The next phase of the Ambani legacy

The next phase of the Ambani legacy
Source: Dhiraj Singh/Bloomberg

If you’ve watched any TV, you know that fraternal feuds over the family business can get pretty ugly. Well, that isn’t just in Hollywood – it really does happen. One of the most famous examples in recent history was the Ambani family. See, when Dhirubhai Ambani, the founder of Reliance Industries, died in 2002 without a will, it triggered a years-long dispute between his sons, Mukesh and Anil. The result of that spat was that Reliance Industries was split up into two chunks – one that would still be called Reliance Industries (which Mukesh got a significant stake in) and another called Reliance Group (which Anil owns).

Well, now, Asia’s second-richest person, Mukesh Ambani, is looking to prevent the same thing from happening to Reliance Industries when he steps down. The company is a conglomerate with its fingers in several different industries, including renewable energy, retail sales, telecommunications and fintech.

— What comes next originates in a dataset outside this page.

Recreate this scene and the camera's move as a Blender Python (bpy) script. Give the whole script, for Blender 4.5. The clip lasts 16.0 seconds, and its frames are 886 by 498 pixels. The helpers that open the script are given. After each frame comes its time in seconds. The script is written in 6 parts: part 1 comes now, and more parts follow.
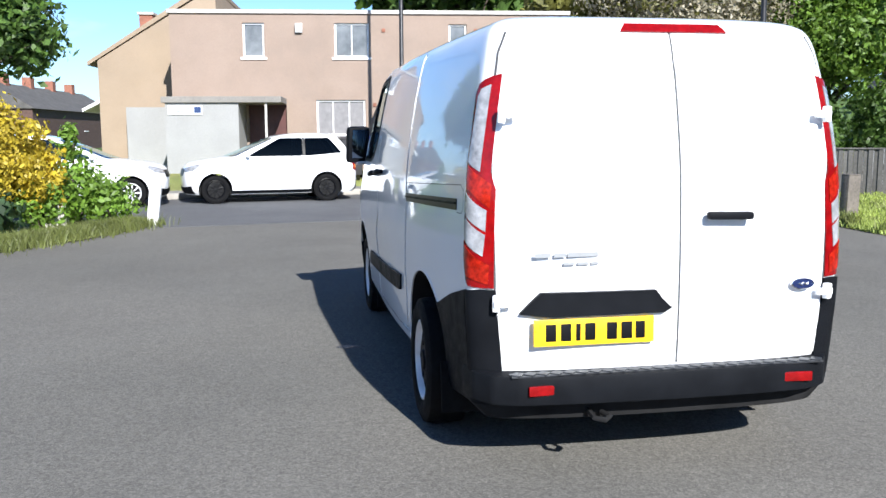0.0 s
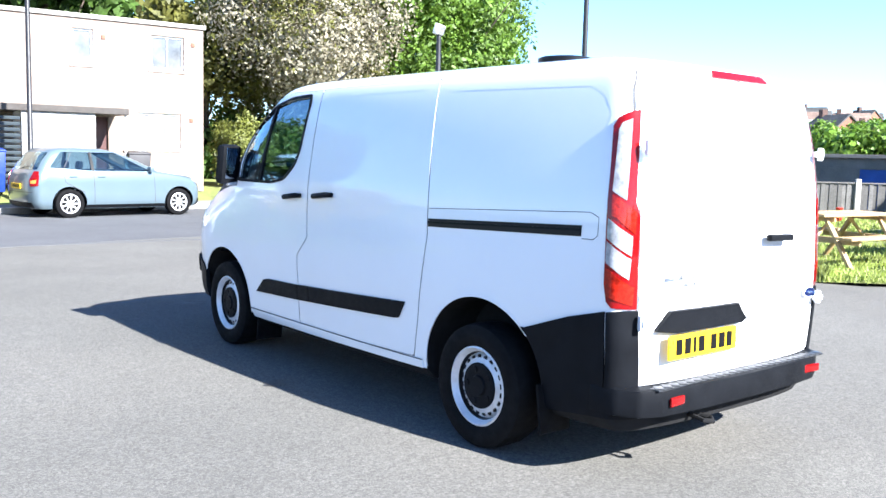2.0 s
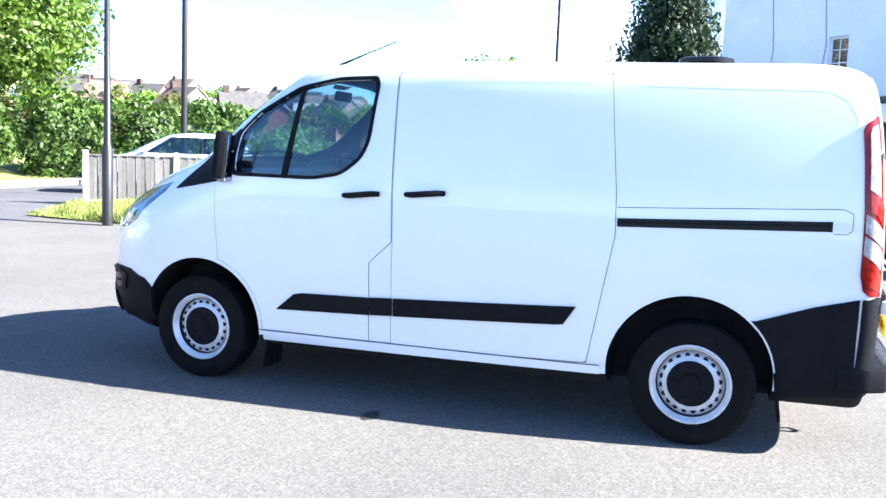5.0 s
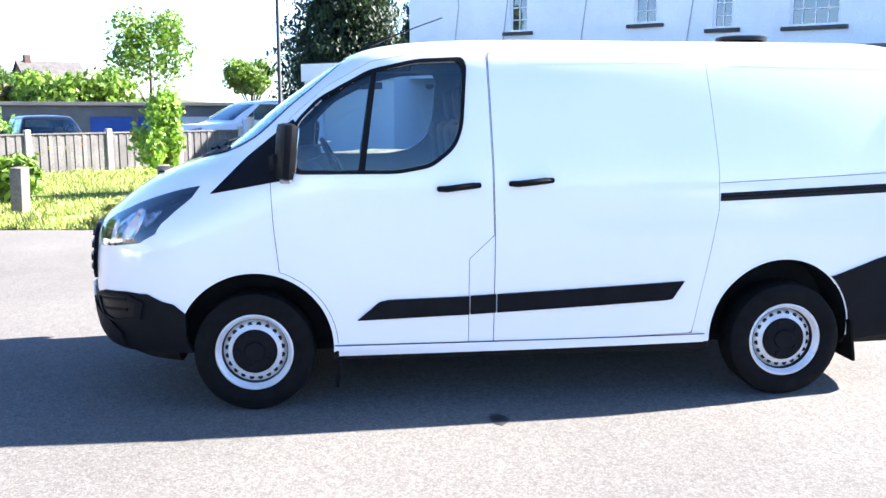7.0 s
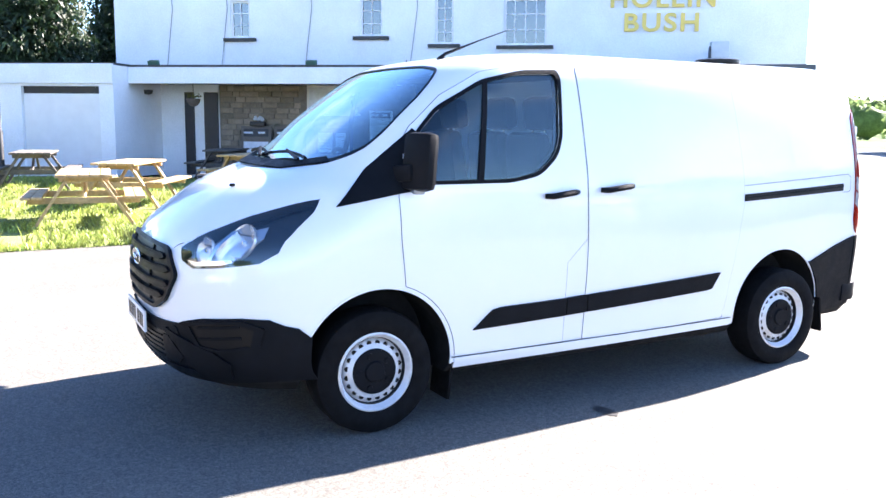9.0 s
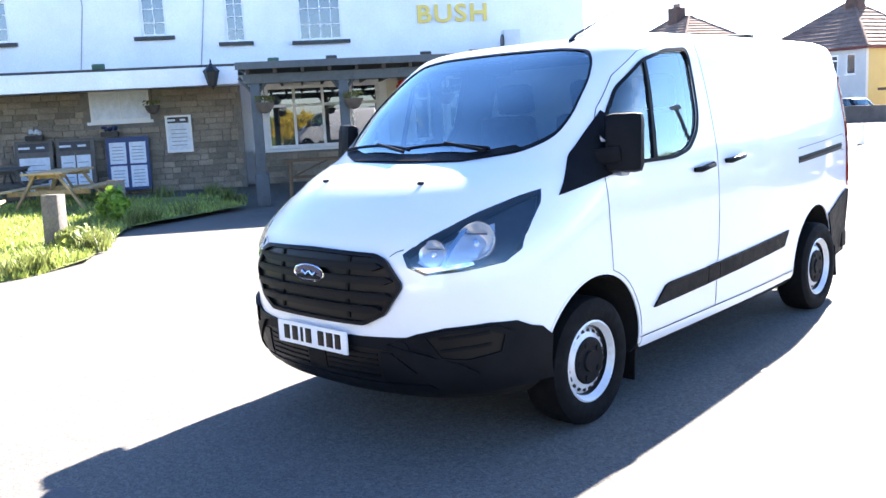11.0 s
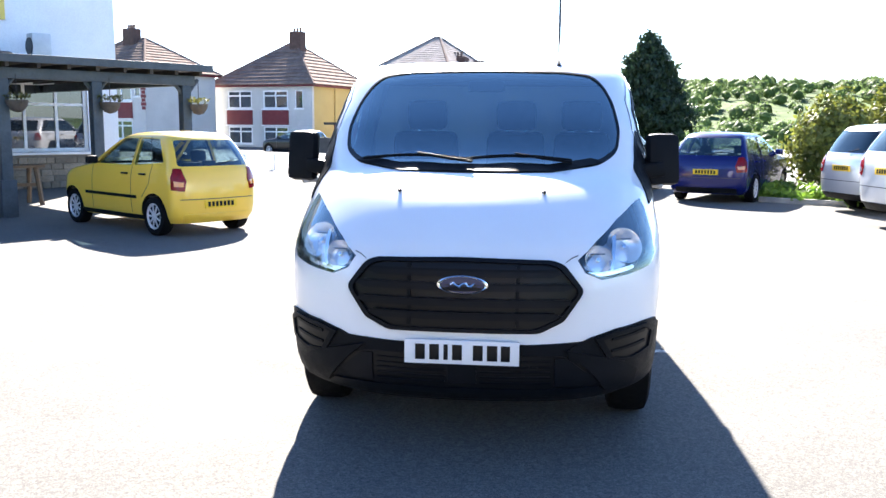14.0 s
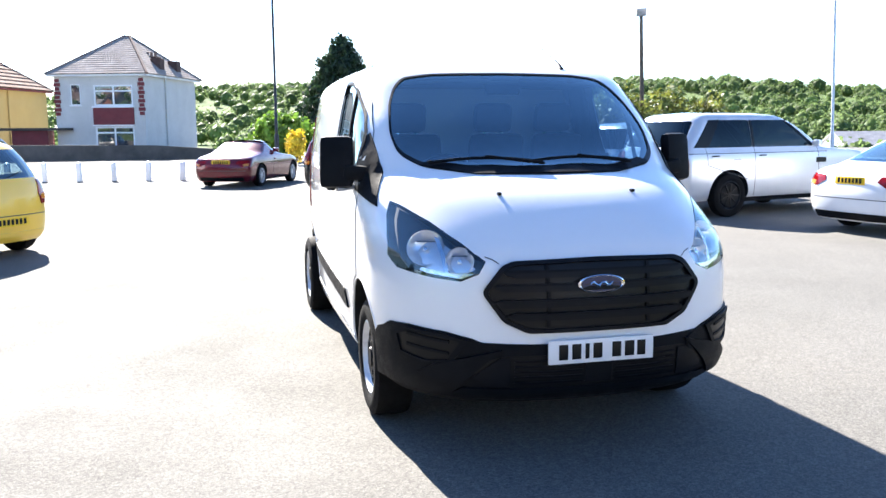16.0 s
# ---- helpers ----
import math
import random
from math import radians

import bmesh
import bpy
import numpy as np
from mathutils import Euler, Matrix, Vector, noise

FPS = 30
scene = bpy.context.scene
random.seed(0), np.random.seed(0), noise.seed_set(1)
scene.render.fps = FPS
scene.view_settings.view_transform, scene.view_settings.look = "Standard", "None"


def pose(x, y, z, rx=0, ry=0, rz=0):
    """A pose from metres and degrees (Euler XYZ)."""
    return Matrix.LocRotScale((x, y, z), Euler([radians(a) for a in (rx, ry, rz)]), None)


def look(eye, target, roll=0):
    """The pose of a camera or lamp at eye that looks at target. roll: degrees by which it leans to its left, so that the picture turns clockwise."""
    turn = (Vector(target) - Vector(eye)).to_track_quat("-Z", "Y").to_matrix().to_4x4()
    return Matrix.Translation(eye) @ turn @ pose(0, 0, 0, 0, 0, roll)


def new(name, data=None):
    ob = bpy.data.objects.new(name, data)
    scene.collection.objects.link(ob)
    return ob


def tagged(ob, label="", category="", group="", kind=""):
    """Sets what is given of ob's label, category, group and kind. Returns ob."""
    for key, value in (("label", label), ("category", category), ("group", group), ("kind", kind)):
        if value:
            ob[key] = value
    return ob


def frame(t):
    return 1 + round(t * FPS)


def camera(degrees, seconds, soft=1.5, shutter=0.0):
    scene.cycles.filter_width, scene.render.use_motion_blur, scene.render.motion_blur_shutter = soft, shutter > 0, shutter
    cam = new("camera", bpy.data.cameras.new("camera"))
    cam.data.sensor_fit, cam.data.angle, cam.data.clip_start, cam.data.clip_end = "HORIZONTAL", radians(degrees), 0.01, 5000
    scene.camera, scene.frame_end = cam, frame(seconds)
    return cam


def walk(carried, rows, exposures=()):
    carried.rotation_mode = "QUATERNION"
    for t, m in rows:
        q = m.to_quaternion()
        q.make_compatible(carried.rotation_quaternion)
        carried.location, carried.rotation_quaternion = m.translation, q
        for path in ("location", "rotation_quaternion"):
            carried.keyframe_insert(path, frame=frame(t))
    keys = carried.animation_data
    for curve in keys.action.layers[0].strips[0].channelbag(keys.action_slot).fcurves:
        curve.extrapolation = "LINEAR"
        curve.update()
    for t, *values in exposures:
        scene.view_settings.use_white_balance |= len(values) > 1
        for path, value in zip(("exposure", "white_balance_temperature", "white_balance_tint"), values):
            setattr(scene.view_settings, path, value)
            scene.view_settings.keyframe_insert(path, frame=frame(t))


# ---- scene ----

Mukesh has three kids, and so far, it hasn’t been clear how the company will be split up between them.

Back in June, it was announced that Mukesh’s oldest son, Akash, would be taking over the wireless operator Reliance Jio Infocomm, but the other siblings weren’t mentioned yet. But on Monday, Mukesh announced that his daughter, Isha, would be taking over the retail wing of the conglomerate and that his youngest son, Anant, would be joining the energy wing.

The reason this is such a big deal is that Reliance is, well, massive. It’s India’s biggest company by market value, with a valuation of over US$220 billion, and Mukesh himself is worth more than US$90 billion. But the company, like many others right now, has been dealing with some market headwinds. So it seems that Mukesh is looking to avoid any power struggles at the top.

“The succession plan addresses the market’s concern on business sustainability during leadership transition,” said Horace Chan, a senior analyst at Bloomberg Intelligence.